(Recorded data):
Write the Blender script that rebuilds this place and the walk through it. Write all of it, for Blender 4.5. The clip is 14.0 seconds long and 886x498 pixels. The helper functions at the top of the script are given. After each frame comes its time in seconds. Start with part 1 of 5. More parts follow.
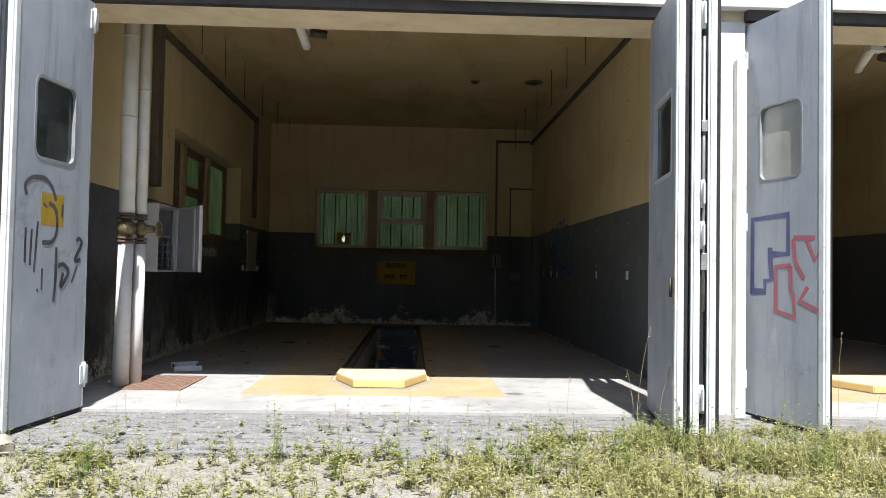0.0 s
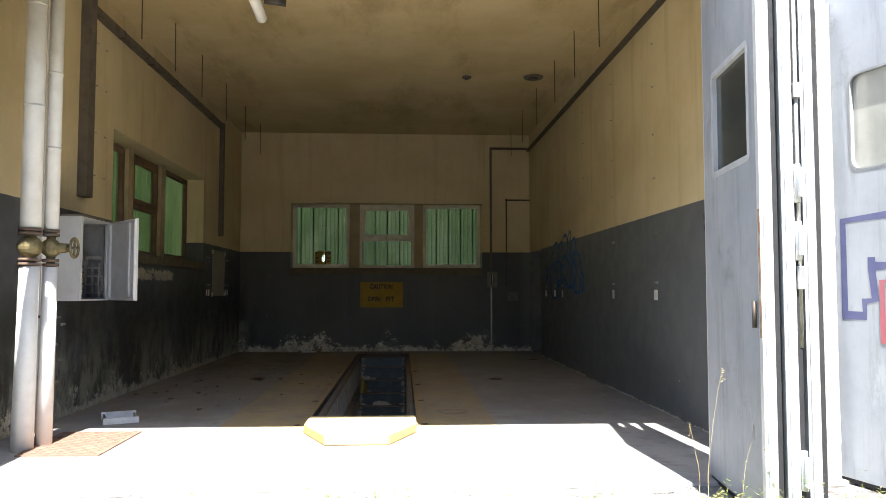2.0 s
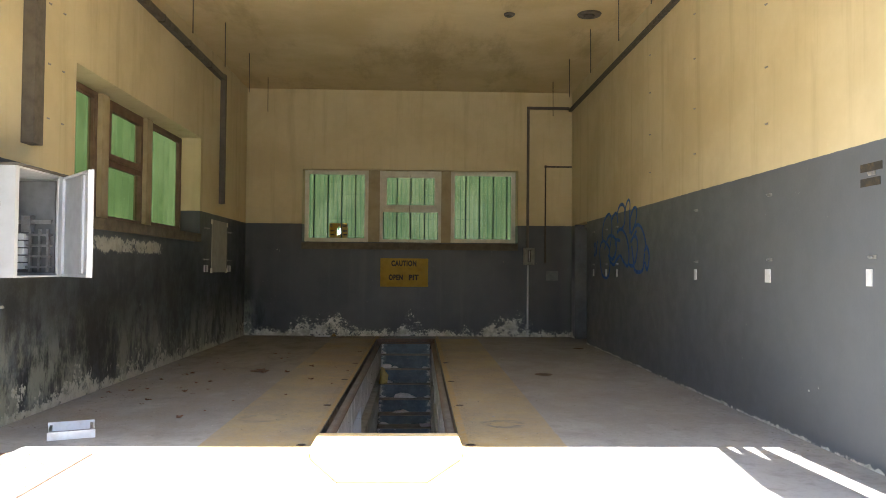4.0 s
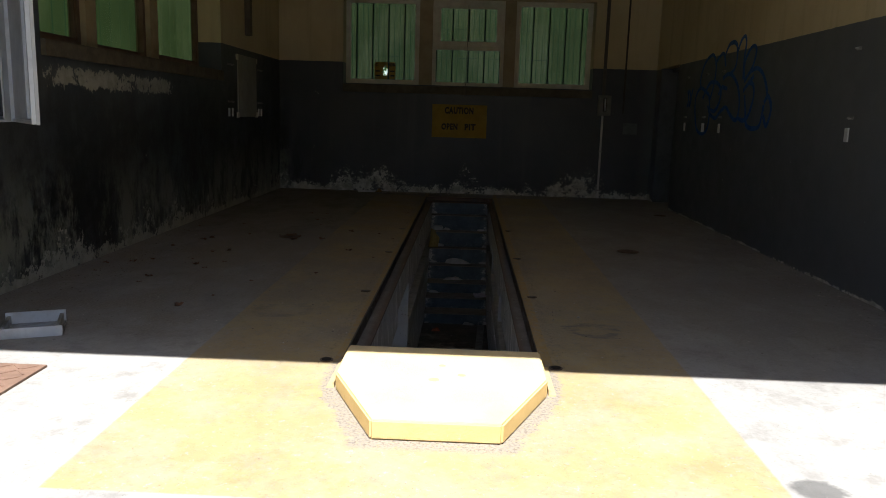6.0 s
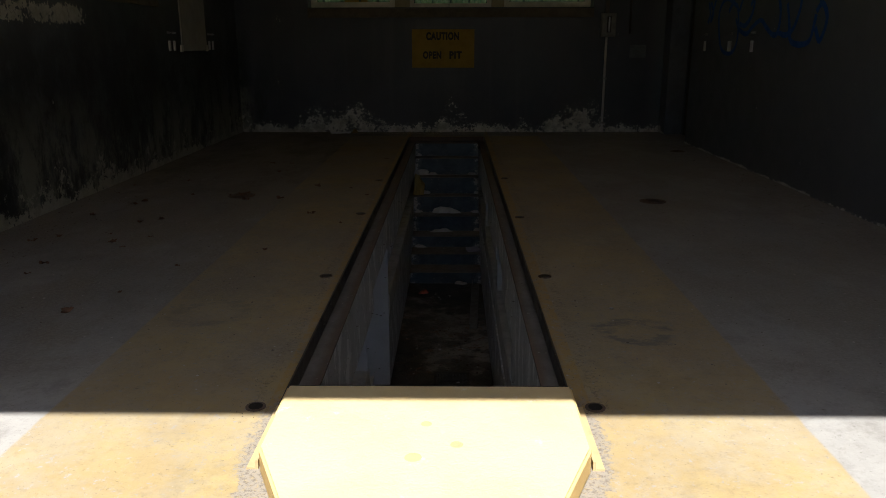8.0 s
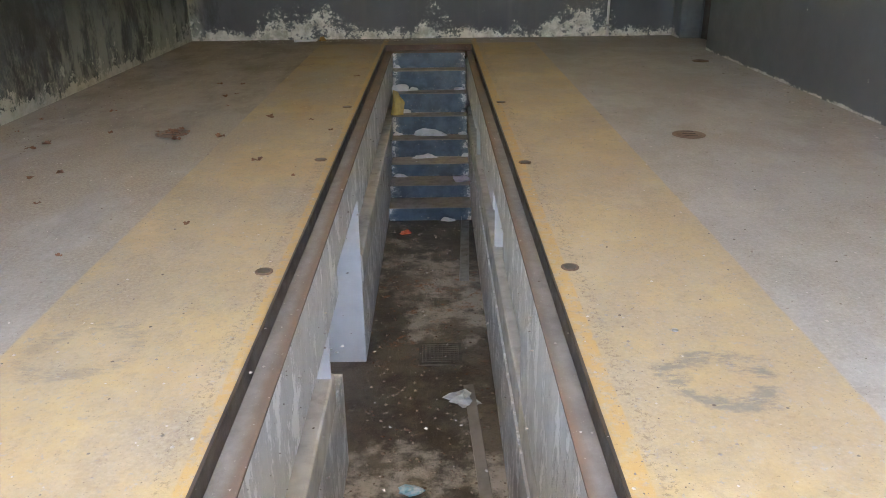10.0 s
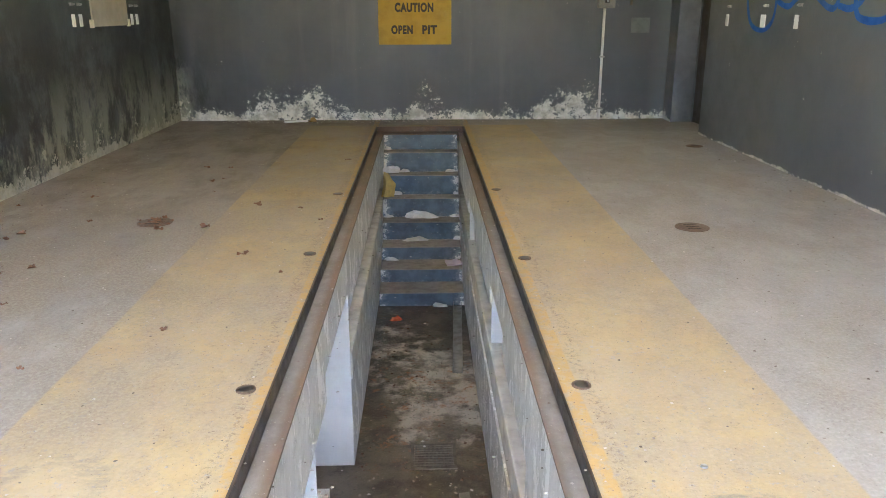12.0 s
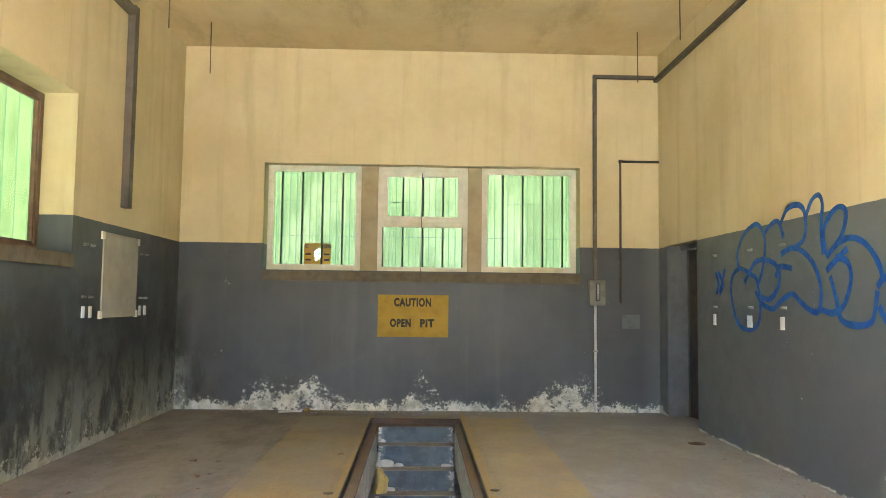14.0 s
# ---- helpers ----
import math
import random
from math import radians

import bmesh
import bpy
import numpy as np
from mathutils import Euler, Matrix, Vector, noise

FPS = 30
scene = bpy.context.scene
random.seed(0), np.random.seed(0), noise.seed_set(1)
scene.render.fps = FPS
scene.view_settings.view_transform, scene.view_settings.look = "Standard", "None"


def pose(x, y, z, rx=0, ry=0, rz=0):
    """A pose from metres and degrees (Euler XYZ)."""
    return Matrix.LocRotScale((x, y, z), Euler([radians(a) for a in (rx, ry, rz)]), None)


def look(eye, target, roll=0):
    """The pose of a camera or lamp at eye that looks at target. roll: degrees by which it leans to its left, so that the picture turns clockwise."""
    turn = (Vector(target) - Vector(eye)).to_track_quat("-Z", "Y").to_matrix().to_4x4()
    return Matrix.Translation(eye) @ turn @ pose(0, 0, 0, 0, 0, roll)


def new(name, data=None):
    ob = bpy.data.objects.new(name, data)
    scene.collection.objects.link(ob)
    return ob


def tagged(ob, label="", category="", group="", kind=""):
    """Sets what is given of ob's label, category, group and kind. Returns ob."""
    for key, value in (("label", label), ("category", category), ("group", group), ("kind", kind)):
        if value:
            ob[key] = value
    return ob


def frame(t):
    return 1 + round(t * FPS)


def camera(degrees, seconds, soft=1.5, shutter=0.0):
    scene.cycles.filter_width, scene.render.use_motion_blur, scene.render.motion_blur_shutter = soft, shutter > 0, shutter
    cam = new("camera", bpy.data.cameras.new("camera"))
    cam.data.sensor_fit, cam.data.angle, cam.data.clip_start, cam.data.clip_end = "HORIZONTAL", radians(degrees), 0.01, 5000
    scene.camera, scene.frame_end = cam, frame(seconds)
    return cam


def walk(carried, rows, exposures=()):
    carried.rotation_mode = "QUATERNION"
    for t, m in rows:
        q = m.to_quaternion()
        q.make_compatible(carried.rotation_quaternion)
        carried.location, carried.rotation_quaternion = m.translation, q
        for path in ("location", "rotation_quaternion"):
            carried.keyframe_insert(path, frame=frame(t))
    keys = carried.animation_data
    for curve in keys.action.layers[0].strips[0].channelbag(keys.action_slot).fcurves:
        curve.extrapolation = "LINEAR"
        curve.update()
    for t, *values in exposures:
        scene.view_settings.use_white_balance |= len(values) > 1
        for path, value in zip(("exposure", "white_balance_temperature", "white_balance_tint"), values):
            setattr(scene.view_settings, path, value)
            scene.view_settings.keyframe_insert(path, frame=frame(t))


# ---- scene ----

(Work instructions): Without the pictures, please reproduce each line of the listing above exactly, from the first one through the line bearing "scene.render.fps = FPS".

(Complete output):
Write the Blender script that rebuilds this place and the walk through it. Write all of it, for Blender 4.5. The clip is 14.0 seconds long and 886x498 pixels. The helper functions at the top of the script are given. After each frame comes its time in seconds. Start with part 1 of 5. More parts follow.
0.0 s
2.0 s
4.0 s
6.0 s
8.0 s
10.0 s
12.0 s
14.0 s
# ---- helpers ----
import math
import random
from math import radians

import bmesh
import bpy
import numpy as np
from mathutils import Euler, Matrix, Vector, noise

FPS = 30
scene = bpy.context.scene
random.seed(0), np.random.seed(0), noise.seed_set(1)
scene.render.fps = FPS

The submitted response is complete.